Objective :: Starting from the top of the material, restate each line exactly until the line that contains "return root", which is also copied. Pictures are excluded.

Supplied records ::
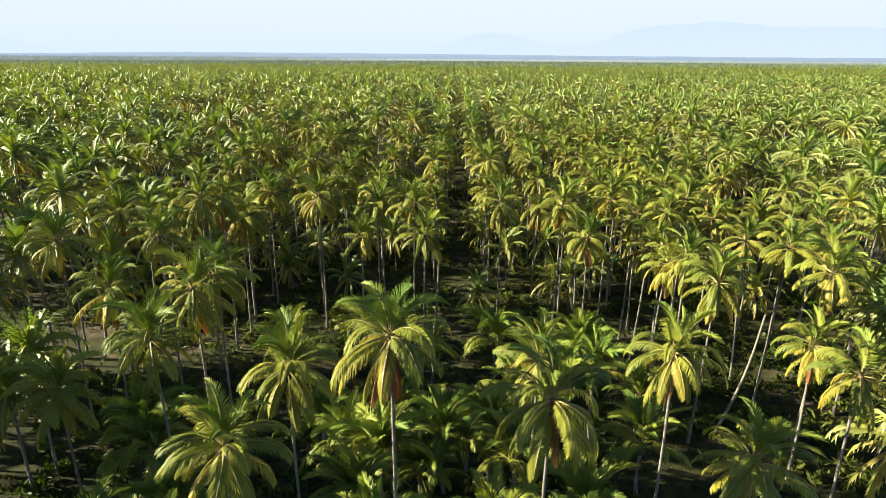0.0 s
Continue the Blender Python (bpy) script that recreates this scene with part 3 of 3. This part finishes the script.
# ---- young palms of the clearing ----
def young_palm(x, y, trunk_height, size, rng, label):
    """A young palm: a stout short stem and long rising leaves."""
    root = new("young_palm")
    root.matrix_basis = pose(x, y, 0, 0, 0, rng.uniform(0, 360))
    tagged(root, label, "palm tree", "young palms in the clearing")
    verts, faces, top = trunk_arrays(rng, rng.uniform(0, 0.2), 8, 4, trunk_height, 0.24, 0.15)
    child("trunk", mesh_from("young_trunk", verts, faces, [M_TRUNK], smooth=True), root)
    child("heart", rng.choice(HEARTS), root, pose(top.x, 0, trunk_height))
    turn = rng.uniform(0, 360)
    count = 21
    for i in range(count):
        s = (i + 0.5) / count
        stage = "spear" if s < 0.15 else "rising" if s < 0.6 else "arching" if s < 0.88 else "spreading"
        turn += 137.5 + rng.uniform(-15, 15)
        k = size * rng.uniform(0.9, 1.1)
        child("frond", FROND[stage, rng.randrange(VARIANTS)], root, pose(top.x, 0, trunk_height + 0.15, 0, rng.uniform(-6, 6), turn) @ Matrix.Diagonal((k, k, k, 1)))
    return root


young_rng = random.Random(9)
for x, y, h, k in ((14.0, 58.3, 6.0, 1.25), (5.0, 59.6, 6.0, 1.25), (-10.4, 65.1, 4.0, 1.15), (-19.1, 63.0, 4.5, 1.15), (14.1, 51.0, 7.5, 1.15),
                   (-2.2, 61.5, 3.5, 0.95), (8.5, 45.0, 4.6, 1.1), (-5.0, 50.0, 3.0, 1.0), (16.5, 43.0, 5.0, 1.1), (-12.0, 47.5, 3.6, 1.0),
                   (-2.5, 40.0, 4.0, 1.0), (1.5, 46.0, 2.6, 1.0), (19.0, 52.0, 4.0, 1.0),
                   (3.0, 31.0, 6.5, 1.1), (7.5, 28.5, 7.0, 1.1), (9.5, 34.0, 6.0, 1.15), (-4.5, 31.0, 6.0, 1.1), (0.5, 27.5, 7.0, 1.1), (-7.0, 36.5, 5.0, 1.1), (-19.0, 33.0, 6.0, 1.1), (-15.0, 30.5, 5.5, 1.1),
                   (5.0, 39.5, 6.0, 1.15), (9.0, 56.5, 5.0, 1.2), (13.2, 57.0, 5.0, 1.2), (6.5, 52.5, 4.0, 1.1),
                   (-5.5, 40.5, 5.5, 1.25), (-0.5, 43.0, 5.5, 1.2), (-8.5, 42.5, 5.0, 1.2), (3.5, 43.5, 6.0, 1.25), (-26.0, 43.0, 6.0, 1.2), (-23.8, 40.0, 5.5, 1.2)):
    young_palm(x, y, h, k, young_rng, "young coconut palm with long upright green leaves")
shade_rng = random.Random(53)


def bare(x, y):
    """Stretches of plain shaded ground between the rows."""
    return (-48 < x < -2 and 36 < y < 86) or (4 < x < 46 and 28 < y < 80) or (-2.4 < x < 3.8) or (-9 < x < 0 and 78 < y < 101) or (4 < x < 14 and 78 < y < 90) or (-20 < x < -7 and 88 < y < 98) or (20 < x < 30 and 108 < y < 118)


placed = []
for i in range(3000):
    y = shade_rng.uniform(40, 165)
    x = row_x(shade_rng.randrange(-5, 5)) + shade_rng.uniform(-3.5, 3.5)
    tall = shade_rng.uniform(2.5, 8.0)
    crowded = any(math.hypot(x - p[0], y - p[1]) < 3.2 for p in NEAR_PALMS) or any(math.hypot(x - p[0], y - p[1]) < 4.5 for p in placed)
    if len(placed) < 130 and not crowded and not open_ground(x, y) and not bare(x, y):
        placed.append((x, y))
        coconut_palm((x, y, tall), shade_rng, False, dead=0, size=shade_rng.uniform(0.85, 1.0), low=True, label="shorter green coconut palm in the shade of taller ones")
for i in range(34):
    y = young_rng.uniform(34, 150)
    x = young_rng.choice((-1, 1)) * young_rng.uniform(4.5, 10 + 0.5 * y)
    if not open_ground(x, y) and not bare(x, y) and not (-9 < x < 13 and 74 < y < 120):
        young_palm(x, y, young_rng.uniform(0.6, 3.4), young_rng.uniform(0.7, 1.0), young_rng, "small self-sown palm in the shade of the rows")


# ---- undergrowth ----
def undergrowth():
    """Weedy grass between the rows: tufts of narrow bent blades."""
    rng = np.random.default_rng(4)
    tufts, blades = 9000, 9
    y = rng.uniform(24, 175, tufts)
    x = rng.uniform(-1, 1, tufts) * (14 + 0.62 * y)
    keep = np.array([noise.noise((a * 0.11, b * 0.11, 0)) > -0.12 for a, b in zip(x, y)])
    x, y = x[keep], y[keep]
    n = len(x) * blades
    px, py = np.repeat(x, blades) + rng.normal(0, 0.3, n), np.repeat(y, blades) + rng.normal(0, 0.3, n)
    a, h, lean = rng.uniform(0, 6.28, n), rng.uniform(0.25, 0.75, n), rng.uniform(0.1, 0.5, n)
    w = rng.uniform(0.03, 0.07, n)
    c, s = np.cos(a), np.sin(a)
    base = np.full(n, -0.15)
    v = np.stack([np.stack([px - w * s, py + w * c, base], 1), np.stack([px + w * s, py - w * c, base], 1),
                  np.stack([px + lean * c, py + lean * s, base + h], 1)], 1).reshape(-1, 3)
    tris = np.arange(3 * n).reshape(-1, 3)
    me = tri_mesh("grass", v, tris, [M_GRASS], np.zeros(n))
    tagged(new("grass", me), "patchy weedy grass between the palm rows", "grass", kind="stuff")


undergrowth()


def bushes():
    """Low leafy shrubs and palm seedlings under the palms."""
    rng = random.Random(12)
    verts, tris = [], []
    for i in range(3400):
        y = rng.uniform(26, 170)
        x = rng.uniform(-1, 1) * (12 + 0.6 * y)
        if -0.6 < x < 2.6 or noise.noise((x * 0.07, y * 0.07, 5)) < -0.28:
            continue
        size = rng.uniform(0.5, 1.7)
        for j in range(20):
            a, e, r = rng.uniform(0, 6.28), rng.uniform(0.1, 1.5), size * rng.uniform(0.45, 1.0)
            p = Vector((x + r * math.cos(a) * math.cos(e), y + r * math.sin(a) * math.cos(e), r * math.sin(e) * 1.1))
            d = Vector((rng.gauss(0, 1), rng.gauss(0, 1), rng.gauss(0.2, 0.7))).normalized() * rng.uniform(0.3, 0.65)
            w = d.cross(Vector((rng.gauss(0, 1), rng.gauss(0, 1), 1))).normalized() * rng.uniform(0.10, 0.20)
            b = len(verts)
            verts += [p - d, p + w, p - w, p + d]
            tris += [(b, b + 1, b + 2), (b + 1, b + 3, b + 2)]
    me = tri_mesh("bushes", np.array([tuple(v) for v in verts]), np.array(tris), [M_BUSH], np.zeros(len(tris)))
    tagged(new("undergrowth", me), "low leafy weeds and shrubs on the plantation floor", "shrubs", kind="stuff")


bushes()


# ---- dead trunks ----
def dead_trunk(foot, top, rng, label):
    """A bare grey palm trunk that has lost its crown."""
    foot, top = Vector(foot), Vector(top)
    verts, faces = [], []
    sides, cuts = 8, 10
    for i in range(cuts + 1):
        s = i / cuts
        p = foot.lerp(top, s) - foot + Vector((0.5 * math.sin(math.pi * s), 0, 0))
        r = 0.145 - 0.045 * s
        for k in range(sides):
            a = 2 * math.pi * k / sides
            verts.append((p.x + r * math.cos(a), p.y + r * math.sin(a), p.z + (rng.uniform(-0.12, 0.12) if i == cuts else 0) - (0.15 if i == 0 else 0)))
        if i:
            b = sides * i
            for k in range(sides):
                j = (k + 1) % sides
                faces.append((b - sides + k, b - sides + j, b + j, b + k))
    faces.append(tuple(range(sides * cuts, sides * (cuts + 1))))
    ob = new("dead_trunk", mesh_from("dead_trunk", verts, faces, [M_TRUNK], smooth=True))
    ob.matrix_basis = Matrix.Translation(foot)
    tagged(ob, label, "tree trunk")


dead_rng = random.Random(3)
dead_trunk((27.0, 52.0, 0.0), (30.6, 53.2, 12.9), dead_rng, "bare leaning dead palm trunk without a crown")
dead_trunk((-2.4, 74.0, 0.0), (-2.1, 74.3, 19.4), dead_rng, "straight grey dead palm trunk without a crown")
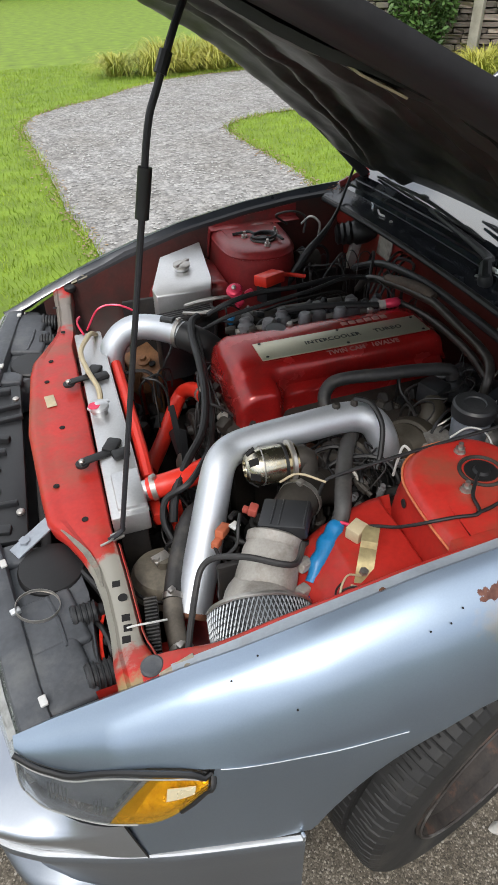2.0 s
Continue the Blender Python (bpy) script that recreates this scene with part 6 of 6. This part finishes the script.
brk = thing("relay_bracket", (-0.205, -0.565, 0.655), "yellow-zinc bracket with a cream connector", "bracket")
d1 = (Vector((-0.233, -0.604, 0.655)) - Vector((-0.184, -0.530, 0.668))).normalized()
bs = d1.cross(Vector((0, 0, 1))).normalized()
prof = [(0.0, 0.004), (0.018, 0.006), (0.030, 0.004), (0.036, -0.004), (0.062, -0.006), (0.066, -0.009), (0.094, -0.011)]
obj("strap", thick(grid([[Vector((-0.184, -0.530, 0.670)) + d1 * a + Vector((0, 0, b)) + bs * w for w in (-0.013, 0.0, 0.013)] for a, b in prof]), 0.002), material("yellow_zinc", (0.46, 0.38, 0.20), 0.4, 0.6, var=0.25, scale=40), brk)
obj("connector", box((0.030, 0.026, 0.024), (-0.205, -0.522, 0.662), (0, 0, 30), 0.003), CREAM, brk, "cream plastic connector")
obj("bolt", lathe([(0.007, 0), (0.007, 0.005)], (-0.230, -0.598, 0.658), (0, 0, 1), 6), STEEL, brk)
con = thing("wiring_plug", (-0.41, -0.446, 0.62), "orange-brown wiring plug hanging by its wires", "plug")
obj("plug_shell", merge(box((0.030, 0.016, 0.017), (-0.405, -0.441, 0.651), (0, 15, 50), 0.003), box((0.020, 0.012, 0.013), (-0.420, -0.459, 0.646), (0, 15, 50), 0.002)), ORANGE, con)
obj("plug_wire", tube([(-0.385, -0.42, 0.655), (-0.37, -0.405, 0.645), (-0.35, -0.39, 0.60)], 0.005, 8, 4), RUBBER, con)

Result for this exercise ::
0.0 s
Continue the Blender Python (bpy) script that recreates this scene with part 3 of 3. This part finishes the script.
# ---- young palms of the clearing ----
def young_palm(x, y, trunk_height, size, rng, label):
    """A young palm: a stout short stem and long rising leaves."""
    root = new("young_palm")
    root.matrix_basis = pose(x, y, 0, 0, 0, rng.uniform(0, 360))
    tagged(root, label, "palm tree", "young palms in the clearing")
    verts, faces, top = trunk_arrays(rng, rng.uniform(0, 0.2), 8, 4, trunk_height, 0.24, 0.15)
    child("trunk", mesh_from("young_trunk", verts, faces, [M_TRUNK], smooth=True), root)
    child("heart", rng.choice(HEARTS), root, pose(top.x, 0, trunk_height))
    turn = rng.uniform(0, 360)
    count = 21
    for i in range(count):
        s = (i + 0.5) / count
        stage = "spear" if s < 0.15 else "rising" if s < 0.6 else "arching" if s < 0.88 else "spreading"
        turn += 137.5 + rng.uniform(-15, 15)
        k = size * rng.uniform(0.9, 1.1)
        child("frond", FROND[stage, rng.randrange(VARIANTS)], root, pose(top.x, 0, trunk_height + 0.15, 0, rng.uniform(-6, 6), turn) @ Matrix.Diagonal((k, k, k, 1)))
    return root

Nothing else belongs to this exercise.